Komminsk struggled with lefties to a degree unusual in a righty hitter, batting just .159/.219/.261 against southpaws that year. It would be a career-long problem. Torre kept Komminsk playing part time through the rest of the season, even as he endured a horrific July-August slump in which he hit just .160. The Braves, competitive in the first two months of the season, fell out of the NL West race in July, and Komminsk deserved part of the blame.
“You know what, he had an asthma problem,” Torre said before a recent Yankees game. “He was Henry Aaron's favorite. He was strong. He never really got a chance to play under me like the other guys in the outfield. I remember having to take him out of a game in L.A. because of the smog in the daytime.” According to Torre, a lack of oxygen wasn’t the youngster’s only drawback. “He was strong. What I thought I noticed about Brad Komminsk was he had only one swing. But it was more mechanical than anything. He was a good kid. A big, strong kid.”
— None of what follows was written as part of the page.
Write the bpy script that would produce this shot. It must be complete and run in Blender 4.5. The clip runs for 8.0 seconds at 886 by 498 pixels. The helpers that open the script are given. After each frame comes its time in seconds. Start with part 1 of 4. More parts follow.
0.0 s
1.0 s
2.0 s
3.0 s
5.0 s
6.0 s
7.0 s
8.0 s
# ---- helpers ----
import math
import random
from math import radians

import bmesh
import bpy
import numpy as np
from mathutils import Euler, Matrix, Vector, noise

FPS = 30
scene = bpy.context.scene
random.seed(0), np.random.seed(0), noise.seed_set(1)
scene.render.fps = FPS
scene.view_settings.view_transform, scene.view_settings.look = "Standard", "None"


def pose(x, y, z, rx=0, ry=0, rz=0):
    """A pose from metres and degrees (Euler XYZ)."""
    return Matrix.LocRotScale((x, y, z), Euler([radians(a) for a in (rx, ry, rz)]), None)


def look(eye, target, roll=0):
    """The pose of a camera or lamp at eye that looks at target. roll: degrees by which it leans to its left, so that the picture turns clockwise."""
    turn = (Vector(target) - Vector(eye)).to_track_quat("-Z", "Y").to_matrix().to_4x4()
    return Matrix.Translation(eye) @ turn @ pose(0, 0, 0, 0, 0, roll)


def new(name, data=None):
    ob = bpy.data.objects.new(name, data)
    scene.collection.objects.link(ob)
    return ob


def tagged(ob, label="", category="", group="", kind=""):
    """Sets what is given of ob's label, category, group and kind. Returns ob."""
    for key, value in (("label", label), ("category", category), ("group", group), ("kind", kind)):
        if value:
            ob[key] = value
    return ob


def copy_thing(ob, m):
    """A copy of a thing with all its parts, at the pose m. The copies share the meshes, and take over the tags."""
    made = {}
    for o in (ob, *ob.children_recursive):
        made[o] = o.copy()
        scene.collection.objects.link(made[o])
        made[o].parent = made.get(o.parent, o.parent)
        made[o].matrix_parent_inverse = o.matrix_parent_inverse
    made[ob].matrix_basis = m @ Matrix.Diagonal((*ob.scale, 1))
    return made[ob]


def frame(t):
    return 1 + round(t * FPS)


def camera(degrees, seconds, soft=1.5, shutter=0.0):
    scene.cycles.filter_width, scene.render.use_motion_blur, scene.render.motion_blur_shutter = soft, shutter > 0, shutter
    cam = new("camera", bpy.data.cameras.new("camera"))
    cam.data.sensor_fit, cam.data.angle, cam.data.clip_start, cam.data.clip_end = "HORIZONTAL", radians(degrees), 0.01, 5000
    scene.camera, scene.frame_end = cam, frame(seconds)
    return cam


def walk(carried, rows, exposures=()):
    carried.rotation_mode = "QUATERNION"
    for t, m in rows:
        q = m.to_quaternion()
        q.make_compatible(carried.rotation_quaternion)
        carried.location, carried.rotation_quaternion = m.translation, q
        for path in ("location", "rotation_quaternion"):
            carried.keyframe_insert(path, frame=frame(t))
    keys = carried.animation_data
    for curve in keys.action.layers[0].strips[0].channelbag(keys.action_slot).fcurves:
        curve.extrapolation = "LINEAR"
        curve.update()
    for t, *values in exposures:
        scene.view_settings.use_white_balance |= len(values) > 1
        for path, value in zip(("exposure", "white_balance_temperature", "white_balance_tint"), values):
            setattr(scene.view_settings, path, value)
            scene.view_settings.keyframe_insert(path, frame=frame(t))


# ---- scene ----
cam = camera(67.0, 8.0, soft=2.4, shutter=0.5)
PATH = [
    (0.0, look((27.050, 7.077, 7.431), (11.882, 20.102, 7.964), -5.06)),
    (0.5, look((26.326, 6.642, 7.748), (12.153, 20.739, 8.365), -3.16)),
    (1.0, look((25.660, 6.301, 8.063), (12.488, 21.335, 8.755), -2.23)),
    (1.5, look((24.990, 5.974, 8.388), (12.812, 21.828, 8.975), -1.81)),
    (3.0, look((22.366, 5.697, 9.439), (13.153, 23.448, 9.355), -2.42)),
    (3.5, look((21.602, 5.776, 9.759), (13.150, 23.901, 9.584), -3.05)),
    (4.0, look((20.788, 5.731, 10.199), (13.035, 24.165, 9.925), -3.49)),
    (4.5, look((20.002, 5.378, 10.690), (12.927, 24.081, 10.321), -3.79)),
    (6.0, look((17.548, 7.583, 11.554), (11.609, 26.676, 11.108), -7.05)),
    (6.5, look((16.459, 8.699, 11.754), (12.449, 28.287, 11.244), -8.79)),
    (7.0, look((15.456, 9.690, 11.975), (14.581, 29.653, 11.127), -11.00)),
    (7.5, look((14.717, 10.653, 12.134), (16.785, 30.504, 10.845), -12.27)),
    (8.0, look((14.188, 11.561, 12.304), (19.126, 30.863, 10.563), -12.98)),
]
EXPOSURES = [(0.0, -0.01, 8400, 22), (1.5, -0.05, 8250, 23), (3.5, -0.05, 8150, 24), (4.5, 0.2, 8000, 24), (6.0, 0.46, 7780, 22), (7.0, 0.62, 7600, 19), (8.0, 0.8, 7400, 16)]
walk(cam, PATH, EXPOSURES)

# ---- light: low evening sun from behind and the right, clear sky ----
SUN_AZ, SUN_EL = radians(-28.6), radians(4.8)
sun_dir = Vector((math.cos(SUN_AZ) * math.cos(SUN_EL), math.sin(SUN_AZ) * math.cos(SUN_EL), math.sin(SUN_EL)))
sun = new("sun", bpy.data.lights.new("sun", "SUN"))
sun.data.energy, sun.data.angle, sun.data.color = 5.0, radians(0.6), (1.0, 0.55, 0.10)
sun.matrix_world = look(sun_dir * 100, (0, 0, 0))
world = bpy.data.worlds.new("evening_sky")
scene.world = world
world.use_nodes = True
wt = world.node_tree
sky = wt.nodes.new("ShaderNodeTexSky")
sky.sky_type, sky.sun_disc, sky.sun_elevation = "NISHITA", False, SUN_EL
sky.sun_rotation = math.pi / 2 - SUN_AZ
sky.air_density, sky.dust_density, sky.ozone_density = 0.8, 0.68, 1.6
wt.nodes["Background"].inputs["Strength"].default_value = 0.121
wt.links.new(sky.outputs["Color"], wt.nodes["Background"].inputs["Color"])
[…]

After that season, Torre went into broadcasting exile, but Komminsk could made little headway against major league pitching. Torre’s replacement, Eddie Haas, platooned Komminsk with Washington. Once again, Komminsk struggled to hit lefty pitching, not hitting a home run until mid-August despite regular appearances. The Braves organization was largely done with him after that, and he was traded to the Brewers for Dion James after spending nearly all of the season at Richmond. He didn’t hit there either.
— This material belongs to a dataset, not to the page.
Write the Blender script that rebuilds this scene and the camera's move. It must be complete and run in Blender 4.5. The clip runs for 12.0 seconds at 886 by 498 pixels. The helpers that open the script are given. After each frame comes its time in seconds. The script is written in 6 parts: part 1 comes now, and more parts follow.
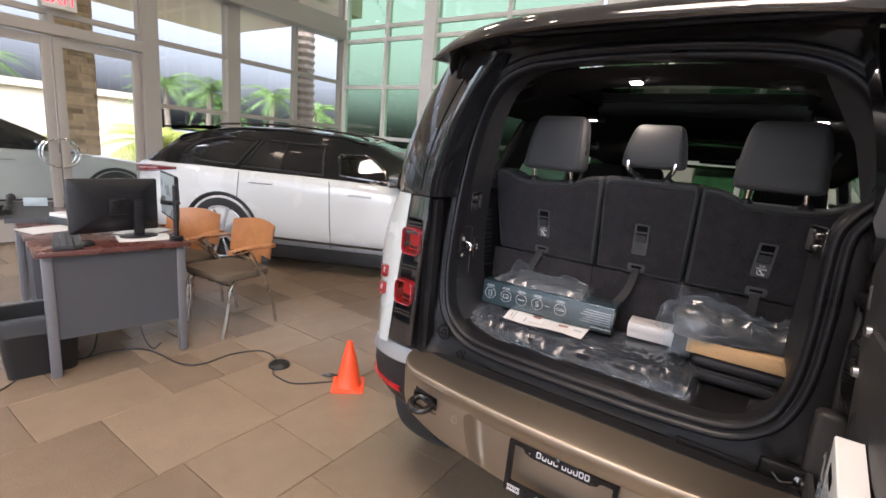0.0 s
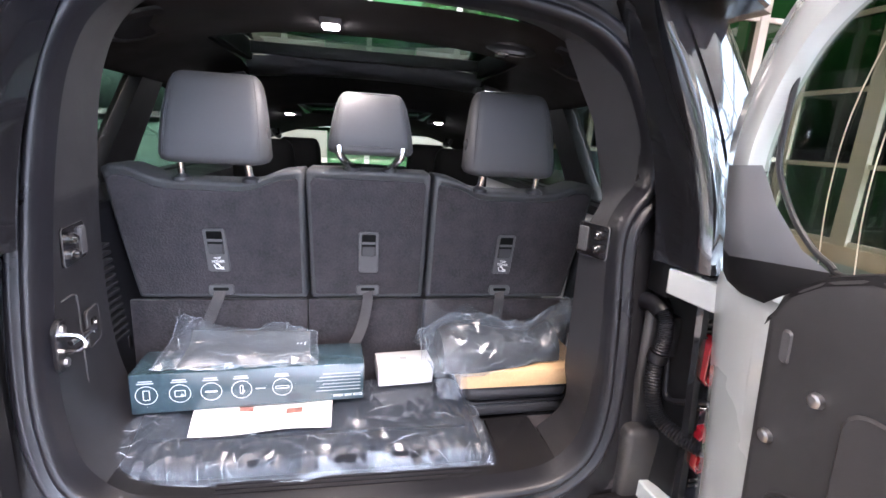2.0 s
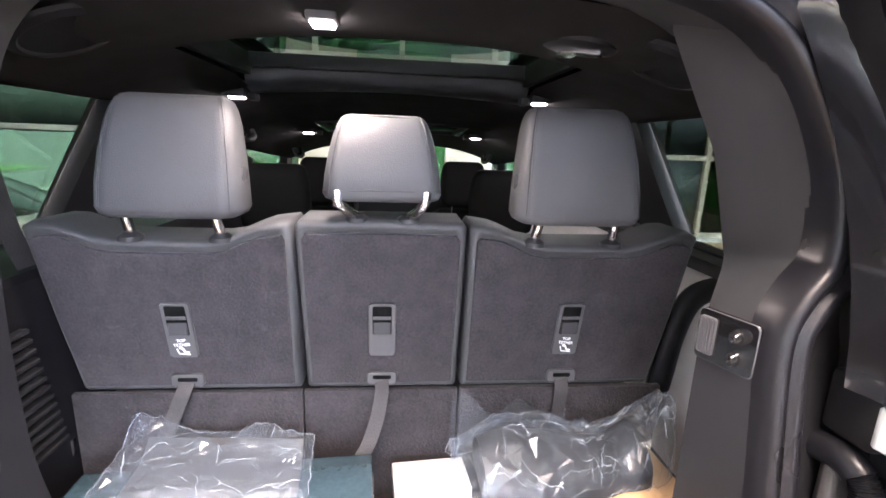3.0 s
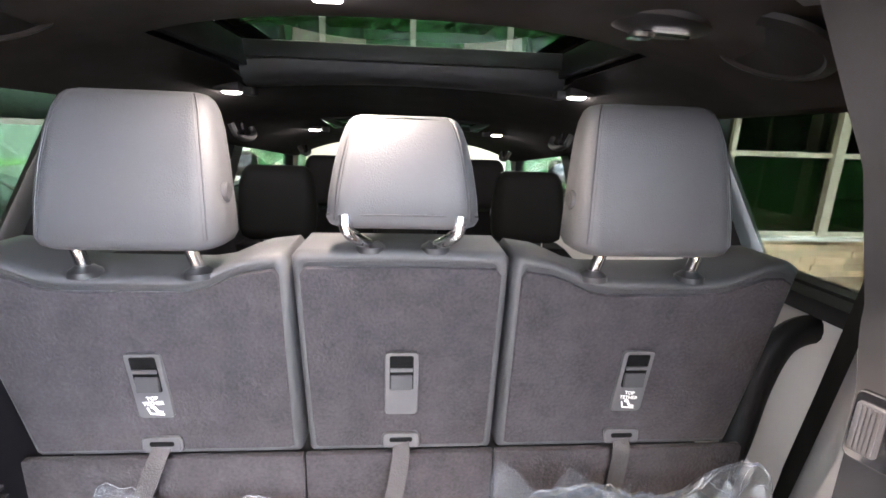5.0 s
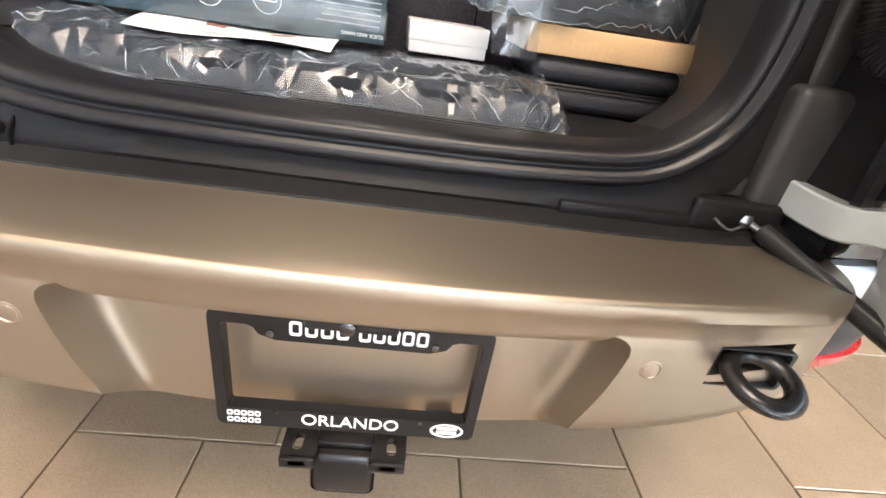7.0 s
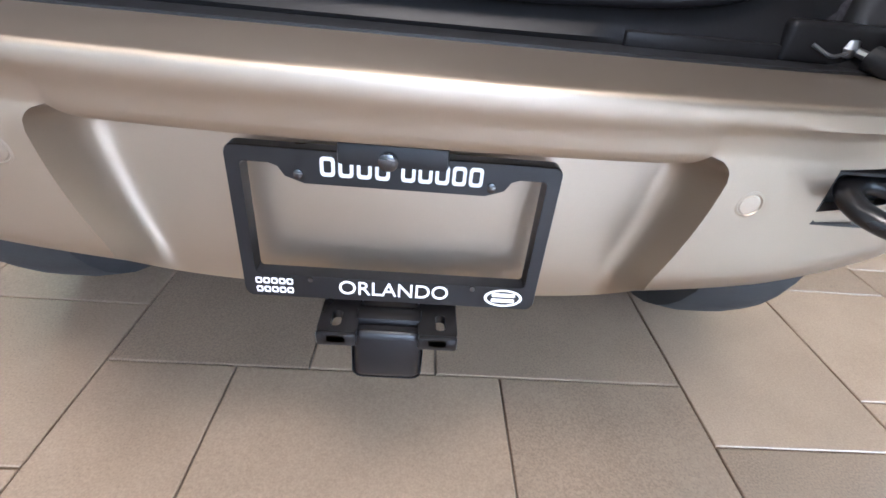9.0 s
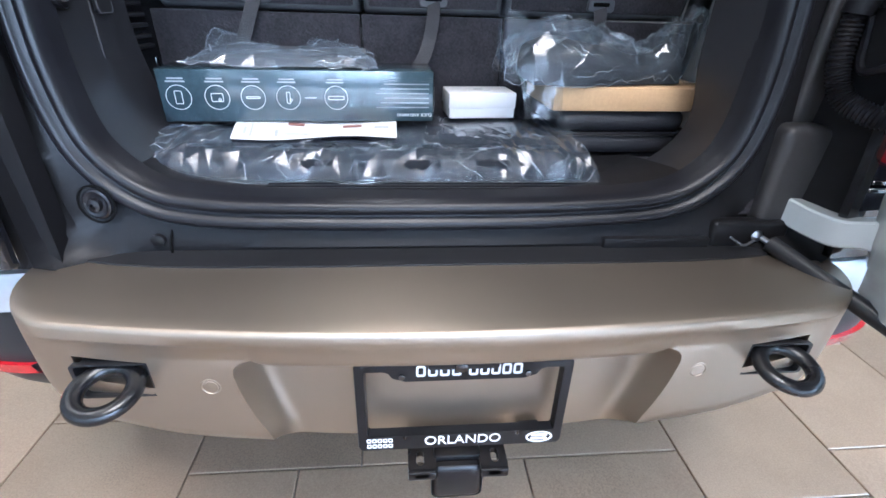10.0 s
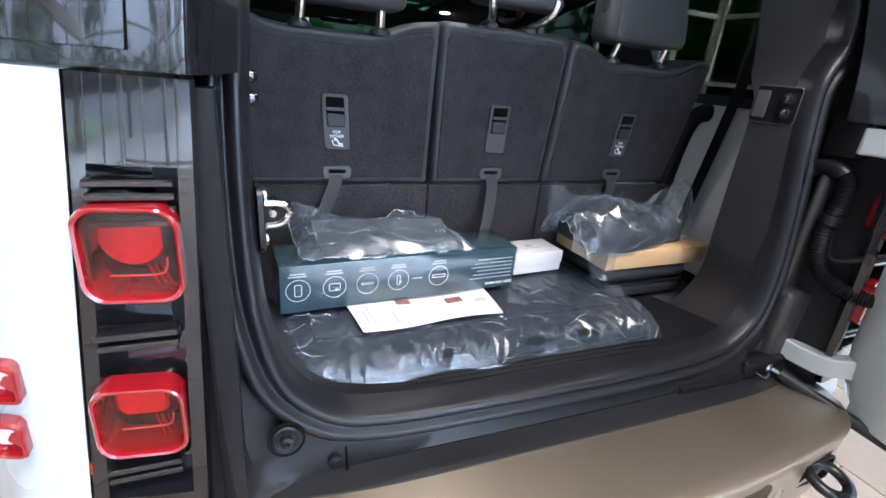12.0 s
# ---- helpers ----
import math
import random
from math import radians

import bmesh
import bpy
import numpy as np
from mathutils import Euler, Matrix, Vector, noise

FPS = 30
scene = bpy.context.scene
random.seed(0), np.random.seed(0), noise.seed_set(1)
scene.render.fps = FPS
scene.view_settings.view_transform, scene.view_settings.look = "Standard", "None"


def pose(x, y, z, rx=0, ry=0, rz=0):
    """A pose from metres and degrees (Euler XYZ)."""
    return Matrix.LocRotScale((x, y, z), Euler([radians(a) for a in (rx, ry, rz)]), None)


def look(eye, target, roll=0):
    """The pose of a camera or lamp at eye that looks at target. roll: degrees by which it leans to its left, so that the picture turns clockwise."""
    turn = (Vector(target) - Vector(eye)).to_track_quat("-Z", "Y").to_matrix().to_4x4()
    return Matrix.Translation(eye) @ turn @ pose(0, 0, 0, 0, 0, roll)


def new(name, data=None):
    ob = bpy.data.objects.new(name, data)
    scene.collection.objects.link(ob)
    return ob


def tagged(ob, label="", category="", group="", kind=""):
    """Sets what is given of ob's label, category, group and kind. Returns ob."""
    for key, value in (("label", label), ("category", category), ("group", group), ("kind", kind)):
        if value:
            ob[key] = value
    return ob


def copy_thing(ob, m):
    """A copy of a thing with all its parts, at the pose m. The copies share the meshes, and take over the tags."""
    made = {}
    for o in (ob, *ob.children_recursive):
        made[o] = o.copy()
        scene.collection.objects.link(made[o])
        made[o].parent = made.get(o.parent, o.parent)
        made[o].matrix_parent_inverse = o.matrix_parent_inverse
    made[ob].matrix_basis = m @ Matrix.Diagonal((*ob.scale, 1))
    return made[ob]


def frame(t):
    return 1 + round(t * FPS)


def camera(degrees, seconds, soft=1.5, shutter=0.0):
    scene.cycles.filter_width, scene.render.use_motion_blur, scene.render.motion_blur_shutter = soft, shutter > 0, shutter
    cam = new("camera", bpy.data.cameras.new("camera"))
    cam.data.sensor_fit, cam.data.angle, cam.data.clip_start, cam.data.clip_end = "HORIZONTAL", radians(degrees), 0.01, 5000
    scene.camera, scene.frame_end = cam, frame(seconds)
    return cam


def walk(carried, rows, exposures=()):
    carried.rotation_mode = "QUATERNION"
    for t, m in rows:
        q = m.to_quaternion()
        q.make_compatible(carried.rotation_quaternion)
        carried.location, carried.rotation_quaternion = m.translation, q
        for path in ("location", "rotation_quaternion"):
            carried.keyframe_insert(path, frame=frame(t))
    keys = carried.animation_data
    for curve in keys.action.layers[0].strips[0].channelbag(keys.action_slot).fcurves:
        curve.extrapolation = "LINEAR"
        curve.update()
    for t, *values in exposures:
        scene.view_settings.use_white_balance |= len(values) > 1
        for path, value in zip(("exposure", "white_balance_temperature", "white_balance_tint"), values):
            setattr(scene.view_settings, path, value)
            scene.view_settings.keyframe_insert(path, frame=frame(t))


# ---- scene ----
cam = camera(87.6, 12.0, soft=1.6)
PATH = [
    (0, (0.33, -1.121, 1.475), (-0.764, 0.501, 1.058), 5.0),
    (0.5, (0.136, -0.971, 1.476), (-0.487, 0.884, 1.066), 4.9),
    (1, (0.033, -0.775, 1.502), (-0.118, 1.174, 1.079), 3.0),
    (1.5, (-0.024, -0.652, 1.511), (0.14, 1.289, 1.058), 4.2),
    (2, (-0.024, -0.563, 1.527), (0.333, 1.348, 1.058), 3.5),
    (2.5, (0.02, -0.372, 1.552), (0.23, 1.561, 1.084), 0.5),
    (3, (0.027, -0.217, 1.577), (0.223, 1.722, 1.129), 2.1),
    (3.2, (0.024, -0.154, 1.592), (0.18, 1.789, 1.145), 1.9),
    (4.8, (-0.002, -0.011, 1.619), (0.141, 1.925, 1.137), 2.0),
    (5, (0.004, -0.026, 1.597), (0.164, 1.909, 1.117), 1.9),
    (5.5, (0.013, -0.142, 1.481), (0.243, 1.79, 1.015), 2.5),
    (6, (0.019, -0.304, 1.27), (0.266, 1.612, 0.753), 4.9),
    (6.5, (0.038, -0.362, 1.13), (0.312, 1.48, 0.401), 7.8),
    (7, (0.052, -0.391, 1.003), (0.244, 1.352, 0.041), 9.4),
    (7.5, (0.062, -0.396, 0.885), (0.209, 1.301, -0.162), 8.0),
    (7.7, (0.056, -0.387, 0.853), (0.181, 1.304, -0.207), 6.8),
    (9.3, (0.024, -0.398, 0.846), (0.146, 1.276, -0.243), 5.4),
    (9.5, (0.009, -0.421, 0.906), (0.139, 1.269, -0.154), 3.9),
    (10, (-0.067, -0.480, 1.120), (0.100, 1.275, 0.176), 1.9),
    (10.5, (-0.185, -0.445, 1.213), (0.158, 1.348, 0.396), 4.4),
    (11, (-0.279, -0.394, 1.239), (0.263, 1.369, 0.465), 5.7),
    (11.5, (-0.366, -0.388, 1.278), (0.306, 1.342, 0.532), 6.7),
    (12, (-0.521, -0.359, 1.348), (0.209, 1.354, 0.618), 5.6),
]
EXPOSURES = [(0.0, 1.37, 5750, 22), (1.0, 1.75, 5250, 20), (1.5, 2.52, 5020, 22), (2.0, 3.04, 5310, 25), (2.5, 3.29, 5550, 26), (3.2, 3.67, 5590, 26), (5.0, 4.05, 5730, 23), (5.5, 3.97, 5550, 22), (6.0, 3.43, 5460, 20), (6.5, 2.7, 5910, 18), (7.0, 2.38, 5800, 16), (8.5, 2.24, 5380, 17), (9.5, 2.15, 4650, 16), (10.5, 2.28, 4670, 14), (12.0, 2.15, 4970, 16)]
walk(cam, [(t, look(eye, target, roll)) for t, eye, target, roll  in PATH],
     exposures=EXPOSURES)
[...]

The Brewers let Komminsk play for Triple-A Denver in 1987. He led the American Association in home runs, but it didn’t lead to any playing time. In fact, there’s no happy ending; though Komminsk did get some playing time with the Indians and Orioles in 1989 and 1990, he never rediscovered the offensive potential of his early years. PECOTA really doesn’t like Luis Terrero.